Module upsert_continual_feedback_v2

Module upsert_continual_feedback_v2 

Source
Expand description

Implementation of the feedback UPSERT operator.

§Architecture

The operator converts a stream of upsert commands (key, Option<value>) into a differential collection of (key, value) pairs, using a feedback loop through persist to maintain the “previous value” state needed for computing retractions.

§Dataflow topology

  Source input ──► ┌──────────┐ ──► Output ──► Persist
                   │  Upsert  │
  Persist read ──► └──────────┘
      ▲                                           │
      └───────────── feedback ────────────────────┘

§Operator loop (each iteration)

  1. Ingest source data. Read upsert commands from the source input, wrap each in an UpsertDiff (carrying from_time for dedup), and push into the MergeBatcher. The batcher consolidates entries for the same (key, time) using the UpsertDiff Semigroup, which keeps the update with the highest FromTime (latest Kafka offset). This happens via amortized geometric merging as data is pushed in, bounding memory to O(unique key-time pairs) even during large Kafka snapshots.

  2. Read persist frontier. Check the probe on the persist arrangement to learn which times have been committed. When the persist frontier reaches the resume upper, rehydration is complete.

  3. Seal & drain. Call batcher.seal(input_upper) to extract all source-finalized entries as sorted, consolidated chunks. Each entry is classified:

    • Eligible (at the persist frontier): the persist trace has the correct “before” state for this time. Look up the old value via a cursor, emit a retraction if present, and emit the new value.
    • Ineligible (between persist and input frontiers): persist hasn’t caught up yet. Push back into the batcher for the next iteration.
  4. Capability management. Downgrade the output capability to the minimum time of any remaining buffered data (in the batcher or pushed back as ineligible). Drop the capability entirely when the batcher is empty.

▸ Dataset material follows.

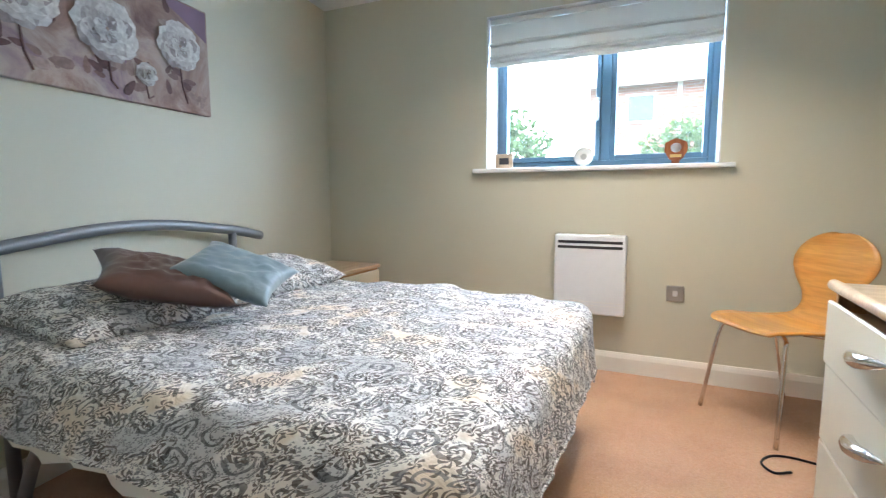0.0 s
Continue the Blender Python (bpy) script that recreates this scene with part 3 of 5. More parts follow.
def panel_heater(m, w, h, label):
    """A wall panel heater: x across, y out of the wall, z up from its lower edge."""
    ob = thing("panel_heater", m, label, "heater", "panel heaters")
    part("body", box(0, w, 0.02, 0.085, 0, h, 0.012, 3), M["white_metal"], ob)
    part("bracket", box(w * 0.2, w * 0.8, 0.0, 0.02, 0.05, h - 0.06), M["white_metal"], ob)
    for z in (h - 0.042, h - 0.072):
        part("slot", box(0.02, w - 0.02, 0.083, 0.0868, z - 0.008, z + 0.008, 0.0015), M["slot"], ob)
    for z in (0.055, 0.075):
        part("crease", box(0.02, w - 0.02, 0.084, 0.0862, z - 0.0015, z + 0.0015), M["white_plastic"], ob)
    return ob


panel_heater(pose(-0.166, -5.4, 0.342), 0.397, 0.462, "white electric panel heater on the olive wall")
panel_heater(pose(-1.985, W2Y, 0.39, 0, 0, 180), 0.38, 0.46, "white electric panel heater below the window")
panel_heater(pose(0.305, 1.10, 0.24, 0, 0, 90), 0.52, 0.48, "white electric panel heater behind the open door")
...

§Eligibility condition (total order)

For a total-order timestamp with input_upper = {i} and persist_upper = {p}, an entry at time ts is eligible when ts == p < i — the source has finalized it and persist is exactly at that time, so the trace cursor returns the correct prior state.

Structs§

CapturingBuilder 🔒
A minimal Builder that captures sealed chains without copying.
DrainStats 🔒
Counts from a single call to drain_sealed_input, used to update metrics.
UpsertDiff 🔒

Functions§

drain_sealed_input 🔒
Process sealed chunks from the batcher. Entries at the persist frontier are eligible for processing (cursor lookup + output); all others are returned in ineligible for re-stashing.
upsert_inner
Transforms a stream of upserts (key-value updates) into a differential collection.

Type Aliases§

UpsertBatcher 🔒